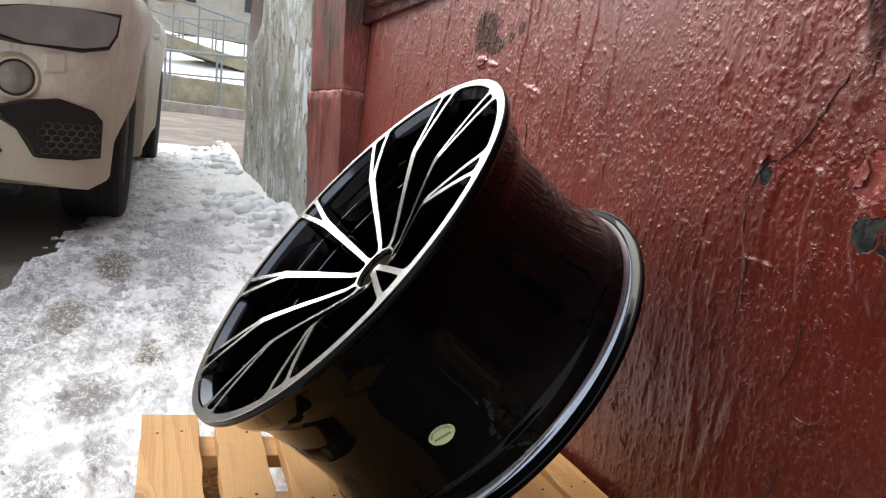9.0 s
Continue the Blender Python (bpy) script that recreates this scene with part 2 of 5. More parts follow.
def simple(name, c1, c2, scale, rough=0.6, bump=0.0, bscale=None, metal=0.0, stretch=(1, 1, 1), rvar=0.15, dist=0.002, coat=0.0):
    """Two-tone surface with coarse and fine variation."""
    w = Mat(name)
    v = w.scaled(*stretch)
    f = w.calc("ADD", w.calc("MULTIPLY", w.noise(scale, 4, 0.6, v), 0.65), w.calc("MULTIPLY", w.noise(scale * 7, 3, 0.6, v), 0.35))
    w.set(Base_Color=w.mix(w.step(f, 0.35, 0.65), c1, c2), Metallic=metal, Roughness=w.calc("ADD", rough - rvar / 2, w.calc("MULTIPLY", f, rvar)))
    if coat:
        w.bsdf.inputs["Coat Weight"].default_value = coat
        w.bsdf.inputs["Coat Roughness"].default_value = 0.06
    if bump:
        w.bump(w.noise(bscale or scale * 6, 4, 0.6, v), bump, dist)
    return w.m


def pine(name, knots=()):
    """Sawn pallet softwood with grain along local x, saw marks, grime and a tint per board; knots as x, y, radius."""
    w = Mat(name)
    rnd = w.random()
    off = w.t.nodes.new("ShaderNodeVectorMath")
    off.operation = "ADD"
    comb = w.t.nodes.new("ShaderNodeCombineXYZ")
    w.put(comb.inputs[0], w.calc("MULTIPLY", rnd, 37.0))
    w.put(comb.inputs[1], w.calc("MULTIPLY", rnd, 11.0))
    w.put(off.inputs[0], w.co)
    w.put(off.inputs[1], comb.outputs[0])
    v = off.outputs[0]
    x, y, z = w.axes()
    # distance to the knots bends the grain round them
    near = None
    for kx, ky, kr in knots:
        dx, dy = w.calc("SUBTRACT", x, kx), w.calc("SUBTRACT", y, ky)
        d = w.calc("DIVIDE", w.calc("SQRT", w.calc("ADD", w.calc("MULTIPLY", w.calc("MULTIPLY", z, z), 0.45), w.calc("ADD", w.calc("MULTIPLY", dx, w.calc("MULTIPLY", dx, 0.55)), w.calc("MULTIPLY", dy, dy)))), kr)
        near = d if near is None else w.calc("MINIMUM", near, d)
    years = w.calc("ADD", w.calc("MULTIPLY", w.noise(4.5, 2, 0.4, w.scaled(0.07, 1, 0.4, v)), 13.0), w.calc("MULTIPLY", w.noise(34, 3, 0.6, w.scaled(0.05, 1, 1, v)), 1.8))
    if near:
        years = w.calc("ADD", years, w.calc("MULTIPLY", w.step(near, 4.0, 0.6), 1.1))
    ring = w.calc("FRACT", years)
    late = w.calc("MULTIPLY", w.step(ring, 0.35, 0.92), w.step(ring, 1.0, 0.94))
    fineg = w.noise(260, 3, 0.6, w.scaled(0.03, 1, 1, v))
    blot = w.noise(7, 3, 0.6, v)
    col = w.mix(w.calc("MULTIPLY", late, 0.40), (0.55, 0.295, 0.100), (0.40, 0.186, 0.056))
    col = w.mix(w.calc("MULTIPLY", w.step(fineg, 0.5, 0.75), 0.30), col, (0.36, 0.19, 0.075))
    col = w.mix(w.calc("MULTIPLY", w.step(blot, 0.45, 0.75), 0.35), col, (0.64, 0.385, 0.155))
    col = w.mix(w.calc("MULTIPLY", rnd, 0.22), col, (0.50, 0.250, 0.082))
    saw = w.noise(60, 3, 0.6, w.scaled(1, 0.07, 0.3, v))
    col = w.mix(w.calc("MULTIPLY", w.step(saw, 0.54, 0.72), 0.22), col, (0.30, 0.17, 0.075))
    stain = w.step(w.noise(9, 5, 0.72, w.scaled(0.7, 1, 1, v)), 0.56, 0.74)
    col = w.mix(w.calc("MULTIPLY", stain, 0.42), col, (0.34, 0.215, 0.11))
    speck = w.step(w.noise(75, 3, 0.7, v), 0.70, 0.74)
    col = w.mix(w.calc("MULTIPLY", speck, 0.6), col, (0.10, 0.055, 0.025))
    if near:
        warp = w.calc("ADD", near, w.calc("MULTIPLY", w.calc("SUBTRACT", w.noise(70, 3, 0.6, v), 0.5), 0.5))
        col = w.mix(w.calc("MULTIPLY", w.step(warp, 2.6, 0.9), 0.38), col, (0.33, 0.18, 0.072))
        rings = w.calc("ADD", 0.5, w.calc("MULTIPLY", w.calc("SINE", w.calc("MULTIPLY", warp, 15.0)), 0.5))
        heart = w.mix(rings, (0.15, 0.068, 0.030), (0.27, 0.130, 0.055))
        col = w.mix(w.calc("MULTIPLY", w.step(warp, 1.08, 0.80), 0.62), col, heart)
        col = w.mix(w.calc("MULTIPLY", w.calc("MULTIPLY", w.step(warp, 0.84, 0.96), w.step(warp, 1.12, 1.0)), 0.40), col, (0.08, 0.036, 0.015))
    w.set(Base_Color=col, Roughness=w.calc("ADD", 0.55, w.calc("MULTIPLY", late, 0.15)))
    h = w.calc("ADD", w.calc("MULTIPLY", fineg, 0.6), w.calc("ADD", w.calc("MULTIPLY", late, 0.4), w.calc("MULTIPLY", saw, 0.6)))
    w.bump(h, 0.5, 0.0013)
    return w.m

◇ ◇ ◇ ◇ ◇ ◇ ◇

■ **TASK BRIEF**
Reproduce all of the data exactly; the pictures do not belong in the copy.

■ **FINISHED ANSWER**
9.0 s
Continue the Blender Python (bpy) script that recreates this scene with part 2 of 5. More parts follow.
def simple(name, c1, c2, scale, rough=0.6, bump=0.0, bscale=None, metal=0.0, stretch=(1, 1, 1), rvar=0.15, dist=0.002, coat=0.0):
    """Two-tone surface with coarse and fine variation."""
    w = Mat(name)
    v = w.scaled(*stretch)
    f = w.calc("ADD", w.calc("MULTIPLY", w.noise(scale, 4, 0.6, v), 0.65), w.calc("MULTIPLY", w.noise(scale * 7, 3, 0.6, v), 0.35))
    w.set(Base_Color=w.mix(w.step(f, 0.35, 0.65), c1, c2), Metallic=metal, Roughness=w.calc("ADD", rough - rvar / 2, w.calc("MULTIPLY", f, rvar)))
    if coat:
        w.bsdf.inputs["Coat Weight"].default_value = coat
        w.bsdf.inputs["Coat Roughness"].default_value = 0.06
    if bump:
        w.bump(w.noise(bscale or scale * 6, 4, 0.6, v), bump, dist)
    return w.m


def pine(name, knots=()):
    """Sawn pallet softwood with grain along local x, saw marks, grime and a tint per board; knots as x, y, radius."""
    w = Mat(name)
    rnd = w.random()
    off = w.t.nodes.new("ShaderNodeVectorMath")
    off.operation = "ADD"
    comb = w.t.nodes.new("ShaderNodeCombineXYZ")
    w.put(comb.inputs[0], w.calc("MULTIPLY", rnd, 37.0))
    w.put(comb.inputs[1], w.calc("MULTIPLY", rnd, 11.0))
    w.put(off.inputs[0], w.co)
    w.put(off.inputs[1], comb.outputs[0])
    v = off.outputs[0]
    x, y, z = w.axes()
    # distance to the knots bends the grain round them
    near = None
    for kx, ky, kr in knots:
        dx, dy = w.calc("SUBTRACT", x, kx), w.calc("SUBTRACT", y, ky)
        d = w.calc("DIVIDE", w.calc("SQRT", w.calc("ADD", w.calc("MULTIPLY", w.calc("MULTIPLY", z, z), 0.45), w.calc("ADD", w.calc("MULTIPLY", dx, w.calc("MULTIPLY", dx, 0.55)), w.calc("MULTIPLY", dy, dy)))), kr)
        near = d if near is None else w.calc("MINIMUM", near, d)
    years = w.calc("ADD", w.calc("MULTIPLY", w.noise(4.5, 2, 0.4, w.scaled(0.07, 1, 0.4, v)), 13.0), w.calc("MULTIPLY", w.noise(34, 3, 0.6, w.scaled(0.05, 1, 1, v)), 1.8))
    if near:
        years = w.calc("ADD", years, w.calc("MULTIPLY", w.step(near, 4.0, 0.6), 1.1))
    ring = w.calc("FRACT", years)
    late = w.calc("MULTIPLY", w.step(ring, 0.35, 0.92), w.step(ring, 1.0, 0.94))
    fineg = w.noise(260, 3, 0.6, w.scaled(0.03, 1, 1, v))
    blot = w.noise(7, 3, 0.6, v)
    col = w.mix(w.calc("MULTIPLY", late, 0.40), (0.55, 0.295, 0.100), (0.40, 0.186, 0.056))
    col = w.mix(w.calc("MULTIPLY", w.step(fineg, 0.5, 0.75), 0.30), col, (0.36, 0.19, 0.075))
    col = w.mix(w.calc("MULTIPLY", w.step(blot, 0.45, 0.75), 0.35), col, (0.64, 0.385, 0.155))
    col = w.mix(w.calc("MULTIPLY", rnd, 0.22), col, (0.50, 0.250, 0.082))
    saw = w.noise(60, 3, 0.6, w.scaled(1, 0.07, 0.3, v))
    col = w.mix(w.calc("MULTIPLY", w.step(saw, 0.54, 0.72), 0.22), col, (0.30, 0.17, 0.075))
    stain = w.step(w.noise(9, 5, 0.72, w.scaled(0.7, 1, 1, v)), 0.56, 0.74)
    col = w.mix(w.calc("MULTIPLY", stain, 0.42), col, (0.34, 0.215, 0.11))
    speck = w.step(w.noise(75, 3, 0.7, v), 0.70, 0.74)
    col = w.mix(w.calc("MULTIPLY", speck, 0.6), col, (0.10, 0.055, 0.025))
    if near:
        warp = w.calc("ADD", near, w.calc("MULTIPLY", w.calc("SUBTRACT", w.noise(70, 3, 0.6, v), 0.5), 0.5))
        col = w.mix(w.calc("MULTIPLY", w.step(warp, 2.6, 0.9), 0.38), col, (0.33, 0.18, 0.072))
        rings = w.calc("ADD", 0.5, w.calc("MULTIPLY", w.calc("SINE", w.calc("MULTIPLY", warp, 15.0)), 0.5))
        heart = w.mix(rings, (0.15, 0.068, 0.030), (0.27, 0.130, 0.055))
        col = w.mix(w.calc("MULTIPLY", w.step(warp, 1.08, 0.80), 0.62), col, heart)
        col = w.mix(w.calc("MULTIPLY", w.calc("MULTIPLY", w.step(warp, 0.84, 0.96), w.step(warp, 1.12, 1.0)), 0.40), col, (0.08, 0.036, 0.015))
    w.set(Base_Color=col, Roughness=w.calc("ADD", 0.55, w.calc("MULTIPLY", late, 0.15)))
    h = w.calc("ADD", w.calc("MULTIPLY", fineg, 0.6), w.calc("ADD", w.calc("MULTIPLY", late, 0.4), w.calc("MULTIPLY", saw, 0.6)))
    w.bump(h, 0.5, 0.0013)
    return w.m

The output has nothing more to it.